O elmayı nasıl yediler sanıyorsun sen?
“Herkes yalnızdır kendi buzlar şatosunda, birisi gelsin duvarları eritsin ister. Herkes denizci fırtınalı okyanusta, bir limana yelkenleri indirmek ister. Herkes bir savaşçıdır kendi savaşında, birisi için gardını indirmek ister. Herkes yorgundur yaşamaktan bu hayatta, dizine yatıp birinin uyumak ister.”
Bu şarkı sözlerini dinlerken her seferinde acaba bunları ben mi yazdım diye düşünürüm. Çünkü eğer sevgiyi tarif etmem gerekseydi bu cümleleri seçerdim. Herkes sevmek ister! Sevilmek de ister elbette ama sevmek daha bir önemlidir. Elbetteki birisine sahip olmak, birisine ait olmakdan daha güçlü bir duygudur. Sevilmek hazır bir duygudur. Kıymeti daha azdır. Sevmek bir eylemdir, emektir, amaçtır, savaştır, galibiyetin hazzıdır, enerjinin evrende başka bir dönüşümüdür.

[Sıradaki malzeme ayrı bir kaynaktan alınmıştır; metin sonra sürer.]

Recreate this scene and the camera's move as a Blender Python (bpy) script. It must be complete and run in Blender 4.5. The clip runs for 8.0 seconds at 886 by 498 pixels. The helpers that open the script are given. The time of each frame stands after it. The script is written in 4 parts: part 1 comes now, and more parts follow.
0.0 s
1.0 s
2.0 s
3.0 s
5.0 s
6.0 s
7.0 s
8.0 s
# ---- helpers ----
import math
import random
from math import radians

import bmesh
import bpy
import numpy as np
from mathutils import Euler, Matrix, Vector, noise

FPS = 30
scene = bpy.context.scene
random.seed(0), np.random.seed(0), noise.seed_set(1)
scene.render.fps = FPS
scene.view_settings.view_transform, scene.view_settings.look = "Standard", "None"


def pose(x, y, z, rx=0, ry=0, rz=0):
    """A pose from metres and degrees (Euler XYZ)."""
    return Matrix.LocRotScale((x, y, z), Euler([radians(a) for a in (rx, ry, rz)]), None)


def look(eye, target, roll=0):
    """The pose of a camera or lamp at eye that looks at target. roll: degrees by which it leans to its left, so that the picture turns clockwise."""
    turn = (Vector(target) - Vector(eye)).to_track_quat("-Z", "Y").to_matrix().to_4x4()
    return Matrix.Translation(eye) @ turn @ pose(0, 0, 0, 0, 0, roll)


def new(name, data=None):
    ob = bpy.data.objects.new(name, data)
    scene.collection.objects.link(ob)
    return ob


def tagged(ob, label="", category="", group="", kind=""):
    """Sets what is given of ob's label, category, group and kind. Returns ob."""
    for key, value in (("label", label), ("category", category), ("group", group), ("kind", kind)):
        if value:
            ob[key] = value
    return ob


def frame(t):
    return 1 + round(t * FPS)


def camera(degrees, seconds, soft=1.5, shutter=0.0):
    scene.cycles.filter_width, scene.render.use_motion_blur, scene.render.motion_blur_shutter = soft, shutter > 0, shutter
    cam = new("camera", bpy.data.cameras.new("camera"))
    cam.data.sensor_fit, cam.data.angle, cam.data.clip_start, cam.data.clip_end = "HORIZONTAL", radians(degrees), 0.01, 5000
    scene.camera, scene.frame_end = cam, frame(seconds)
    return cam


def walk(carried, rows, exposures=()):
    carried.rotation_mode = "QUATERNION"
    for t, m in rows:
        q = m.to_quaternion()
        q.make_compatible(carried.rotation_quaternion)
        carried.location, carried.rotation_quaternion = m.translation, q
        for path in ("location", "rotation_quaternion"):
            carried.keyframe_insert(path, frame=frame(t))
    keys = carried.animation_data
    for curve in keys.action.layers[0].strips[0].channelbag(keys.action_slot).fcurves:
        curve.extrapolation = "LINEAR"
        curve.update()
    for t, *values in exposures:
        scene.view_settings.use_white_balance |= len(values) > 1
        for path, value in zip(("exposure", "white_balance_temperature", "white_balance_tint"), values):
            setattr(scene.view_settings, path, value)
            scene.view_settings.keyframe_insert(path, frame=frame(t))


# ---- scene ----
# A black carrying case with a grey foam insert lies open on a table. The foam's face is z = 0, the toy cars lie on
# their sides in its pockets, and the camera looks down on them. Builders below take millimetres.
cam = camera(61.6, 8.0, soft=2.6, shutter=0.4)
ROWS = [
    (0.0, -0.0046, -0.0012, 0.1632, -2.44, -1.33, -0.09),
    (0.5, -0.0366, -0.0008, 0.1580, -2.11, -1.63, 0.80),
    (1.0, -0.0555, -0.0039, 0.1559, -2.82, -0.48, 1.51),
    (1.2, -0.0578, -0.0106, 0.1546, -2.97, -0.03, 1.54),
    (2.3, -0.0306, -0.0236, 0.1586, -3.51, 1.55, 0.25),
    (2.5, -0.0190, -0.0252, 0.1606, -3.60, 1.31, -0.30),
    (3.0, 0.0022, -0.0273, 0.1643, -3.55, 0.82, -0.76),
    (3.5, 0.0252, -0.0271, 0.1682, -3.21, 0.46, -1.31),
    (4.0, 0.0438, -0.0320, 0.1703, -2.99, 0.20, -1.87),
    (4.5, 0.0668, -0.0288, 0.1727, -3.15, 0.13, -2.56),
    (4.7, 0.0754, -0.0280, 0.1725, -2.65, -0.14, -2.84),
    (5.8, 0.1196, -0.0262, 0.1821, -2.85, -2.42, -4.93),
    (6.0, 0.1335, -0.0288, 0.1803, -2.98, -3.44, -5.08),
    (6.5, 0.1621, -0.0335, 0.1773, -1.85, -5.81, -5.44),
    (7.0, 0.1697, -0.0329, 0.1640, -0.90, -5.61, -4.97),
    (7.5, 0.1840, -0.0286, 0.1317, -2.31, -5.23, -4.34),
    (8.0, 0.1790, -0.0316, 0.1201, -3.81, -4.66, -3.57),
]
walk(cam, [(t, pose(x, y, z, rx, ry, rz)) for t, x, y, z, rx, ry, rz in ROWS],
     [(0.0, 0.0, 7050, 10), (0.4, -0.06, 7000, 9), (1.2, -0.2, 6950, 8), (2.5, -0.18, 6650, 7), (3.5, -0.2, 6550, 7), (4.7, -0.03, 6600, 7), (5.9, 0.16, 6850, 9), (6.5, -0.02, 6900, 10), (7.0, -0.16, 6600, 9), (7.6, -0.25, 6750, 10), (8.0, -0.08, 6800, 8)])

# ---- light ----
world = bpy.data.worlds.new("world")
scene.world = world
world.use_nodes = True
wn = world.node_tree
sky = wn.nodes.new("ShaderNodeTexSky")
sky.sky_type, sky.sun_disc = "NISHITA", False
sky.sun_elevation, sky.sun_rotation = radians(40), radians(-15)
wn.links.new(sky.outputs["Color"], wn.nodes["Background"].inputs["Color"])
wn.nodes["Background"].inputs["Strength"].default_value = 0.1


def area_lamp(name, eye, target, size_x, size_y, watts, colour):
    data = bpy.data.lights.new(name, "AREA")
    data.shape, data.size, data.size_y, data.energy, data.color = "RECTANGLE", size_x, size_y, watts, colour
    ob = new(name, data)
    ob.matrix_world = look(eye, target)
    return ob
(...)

Bana göre oldukça genellersek iki tip sevgi vardır. Birisi korkudan kaynaklanır, diğeri de korkusuzluktan. Korkarız çünkü yalnızlık diye birşey vardır. Yalnız kalmaktan korkarız, yalnız yaşlanmaktan, yalnız ölmekten. Birisi de bizi sevsin isteriz. Daha sonra severek evlenelim ki, çocuklar sevgi mahsülü olsun. Diğeri de içimizdeki savaş dürtüsünden gelir. Birisini savaşarak kazanmak, elde etmek, elde etmenin verdiği müthiş haz. Korkmayanlar için bir savaşın içerisinde olmaktadır aşk. Herşey ters gider ama ölümüne sevmek vardır, ölümüne savaşmak gibi. Yaw arkadaşım mutsuzsun iste, yeniliyorsun, bütün kaleleri vermissin,cephane bitmiş, dahili ve harici beddahlar yengeyi yiyorlar ama sen hala çok seviyorsun. Savaş çoktan bitmiş. Esir alınmışsın, kendi sevginin içerisinde. Yalan bir dünyada yaşamaktır sevgi, korkarak ya da korkmadan…

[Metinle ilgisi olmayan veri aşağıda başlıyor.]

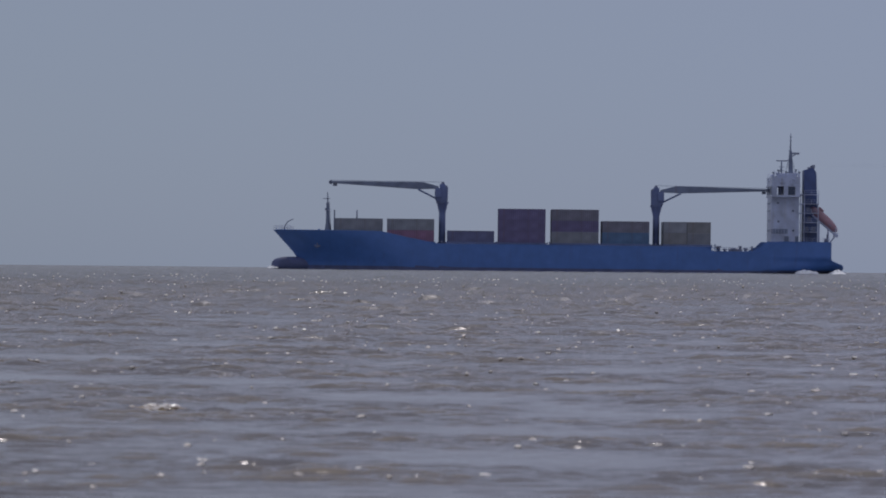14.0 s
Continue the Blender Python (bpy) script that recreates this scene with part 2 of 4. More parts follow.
def chop(x, y, seed, rms, heading, spread, lengths):
    """Height of a short-crested wave train with sets of higher and lower sea and sharpened crests."""
    rng = np.random.default_rng(seed)
    h = np.zeros_like(x)
    n = 46
    lam = np.geomspace(lengths[0], lengths[1], n) * rng.uniform(0.93, 1.07, n)
    amp = lam ** 0.7
    amp *= rms * math.sqrt(2) / math.sqrt((amp ** 2).sum())
    for i in range(n):
        th = heading + rng.normal(0, spread)
        k = 2 * math.pi / lam[i]
        h += amp[i] * np.sin(k * (x * math.sin(th) + y * math.cos(th)) + rng.uniform(0, 2 * math.pi))
    g = np.zeros_like(x)
    for i in range(8):
        lg = rng.uniform(1.2, 6)
        th = rng.uniform(0, math.pi)
        g += np.sin(2 * math.pi / lg * (x * math.sin(th) + y * math.cos(th)) + rng.uniform(0, 6.28))
    h *= np.clip(0.85 + 0.36 * g, 0.22, 2.1)
    h = 5 * rms * np.tanh(h / (5 * rms))
    return h + 0.23 / rms * h * np.abs(h) * (h > 0)


def wavelet():
    """A small curling ridge for froth and sun glints: a sloping front, a rounded top and a steeper back."""
    profile = ((-1.0, -0.15), (-0.5, 0.08), (-0.1, 0.31), (0.2, 0.42), (0.8, -0.15))
    across = (-1.0, -0.4, 0.4, 1.0)
    verts = [(a, y, z * (1 - 0.55 * a * a)) for a in across for y, z in profile]
    n = len(profile)
    faces = [(i * n + k, (i + 1) * n + k, (i + 1) * n + k + 1, i * n + k + 1) for i in range(len(across) - 1) for k in range(n - 1)]
    return np.array(verts), np.array(faces)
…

En derinlere inersek eğer, sevgi parmak izi gibidir. Herkeste farklıdır. O yüzden anlayamayız birbirimizi. Tam anladık deriz her seferinde, ama sonra bir gecede yıkılır tüm kurallar. Herşey güzel başlar, sonra değişir bir anda. Senin sevgin değişti deriz. Değişmez sevgi zamanla. Sevgi aynıdır aslında ama sevgilinin makyajı değişir. Birazcık sevgili değişir birazcık da sizin ona yaptığımız makyaj silinir. Birisini sevmeye karar verdiğinizde, sevgi izinizi sevgiliye çizmeye başlarsınız. Bir ressam gibi sevdiğiniz karlı dağları, mavi gökyüzünü, o şırıl şırıl akan dereyi, kırmızı panjurlu evinizi, üzerinde ilk seviştiğiniz battaniyenizi… Ne kadar güzel bir ses tonu vardır onun. Hep konuşsada dinleseniz keşke! Bir süre sonra cırcır iğrenç sesinle kafamı yedin be kadın! Eğer sizin hatunun ses telleri bir hasar görmedi ise ne değişti? Değişen sevgi midir? O ses zaten karga gibiydi. Nasıl oldu da katlandınız bunca yıl? Eee kendinize söylediğiniz yalan bile olsa, hiç bir yalan ömür boyu sürmez. Siz bir yalancısınız. Ama telaş yok. Sadece kendinize söyleğiniz yalanlar bunlar, mavi yalanlar… Ya korktuğunuzdan söylediniz, ya da cesaret için gerektiler. Hiç teleşa gerek yok. Adem ile Havva ne yalanlar söylediler birbirlerine.